Set problem. Go through the listing and set it down exactly, leaving out its pictures.
════
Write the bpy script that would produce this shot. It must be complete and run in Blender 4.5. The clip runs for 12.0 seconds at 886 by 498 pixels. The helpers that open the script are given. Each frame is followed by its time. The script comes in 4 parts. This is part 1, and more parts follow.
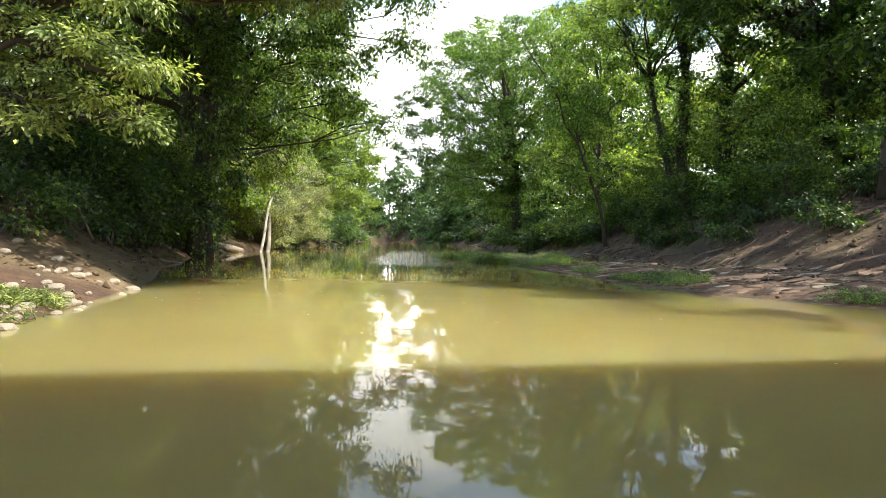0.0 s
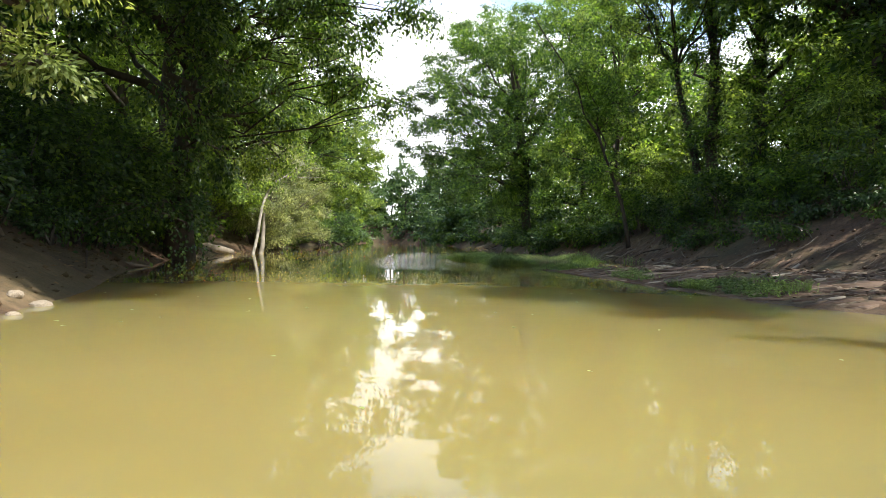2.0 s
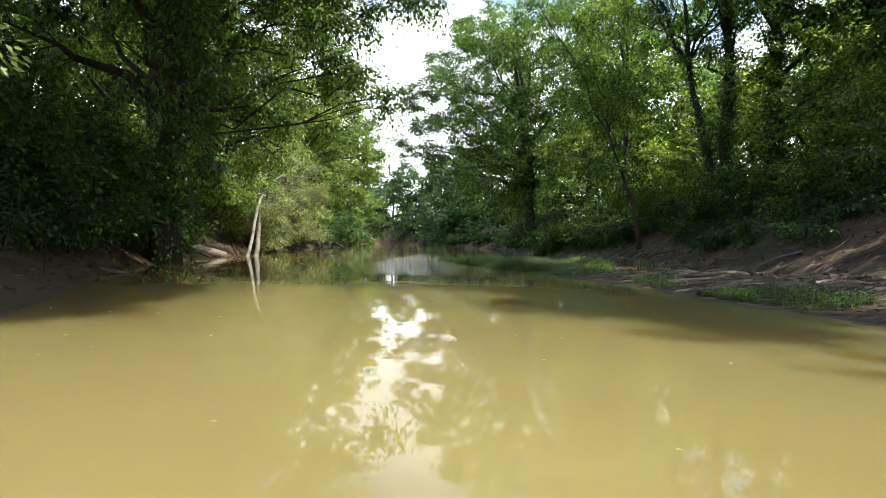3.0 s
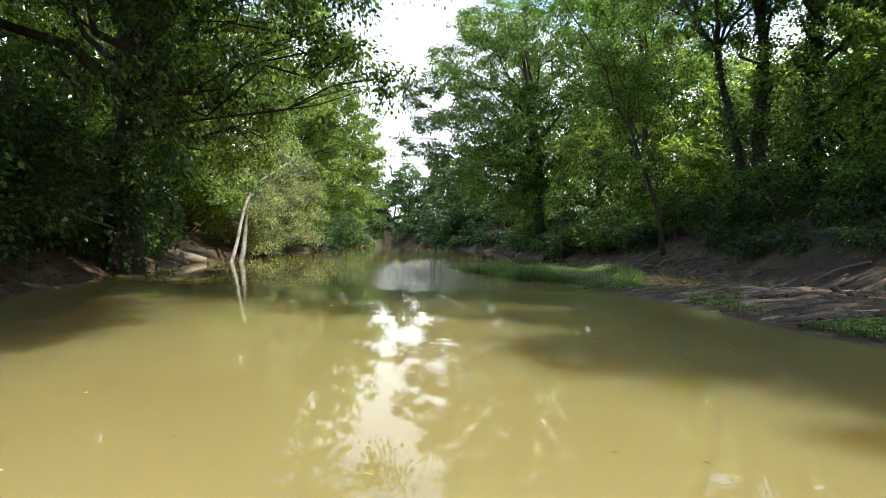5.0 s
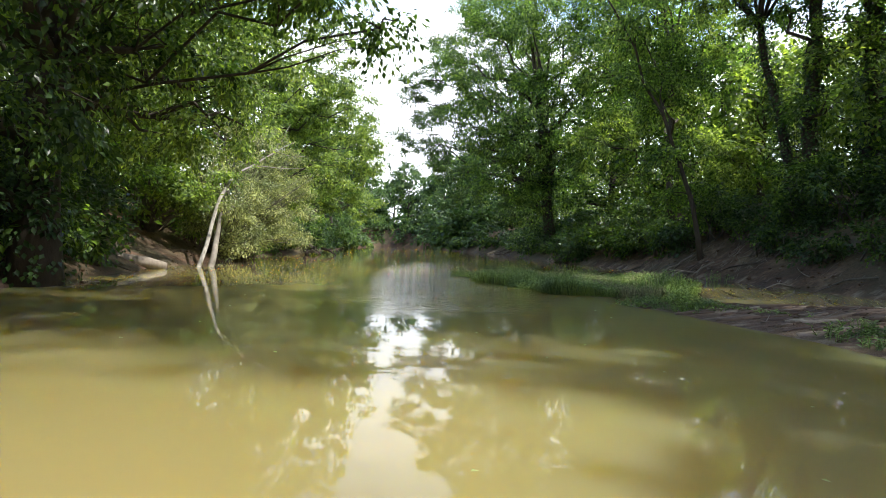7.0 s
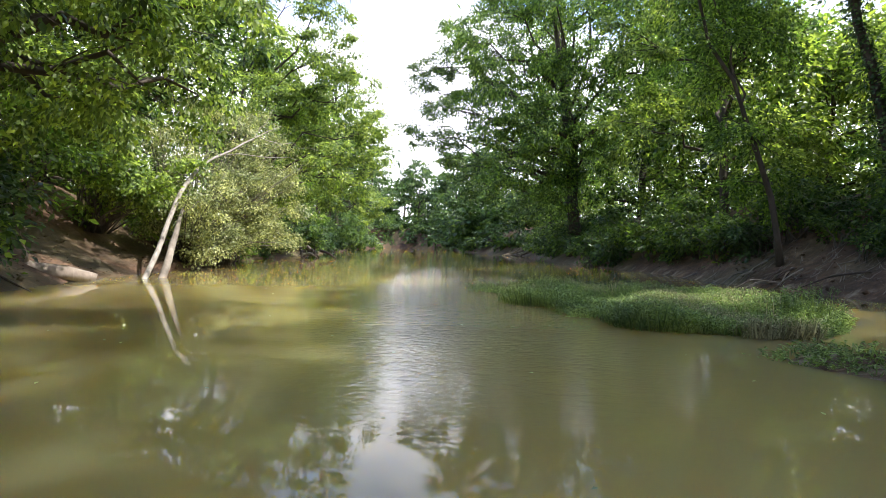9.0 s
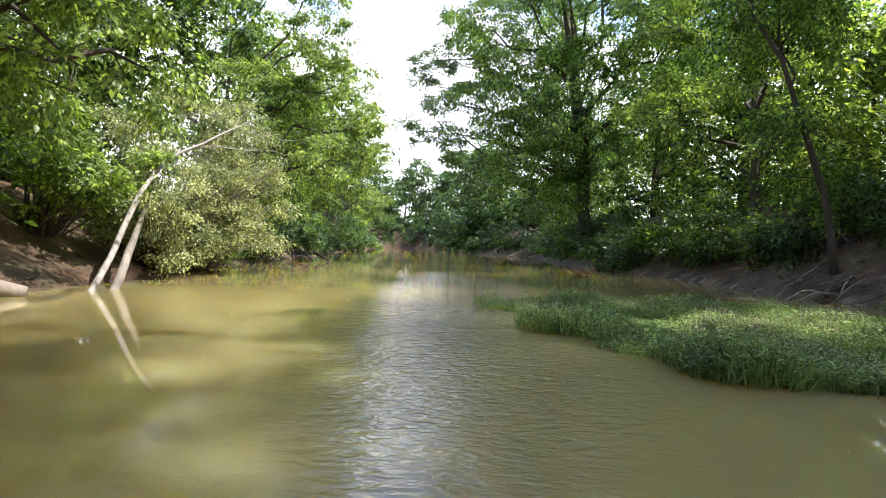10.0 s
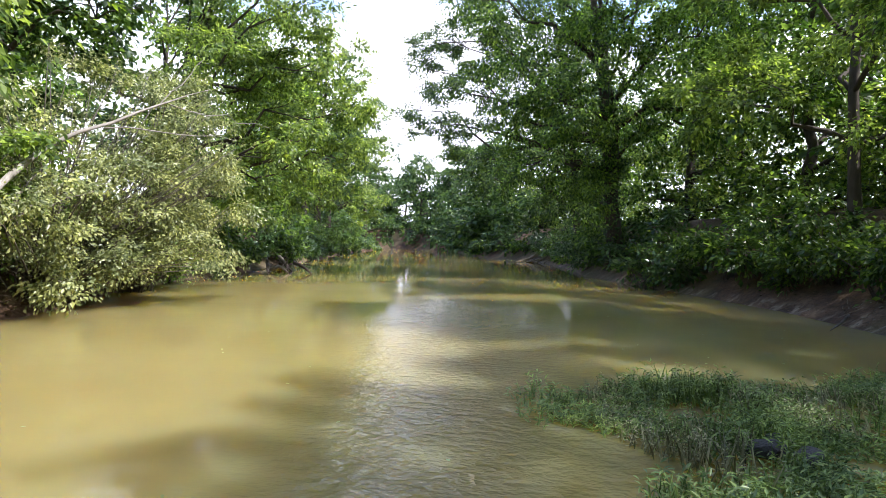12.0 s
════
Worked answer.
Write the bpy script that would produce this shot. It must be complete and run in Blender 4.5. The clip runs for 12.0 seconds at 886 by 498 pixels. The helpers that open the script are given. Each frame is followed by its time. The script comes in 4 parts. This is part 1, and more parts follow.
0.0 s
2.0 s
3.0 s
5.0 s
7.0 s
9.0 s
10.0 s
12.0 s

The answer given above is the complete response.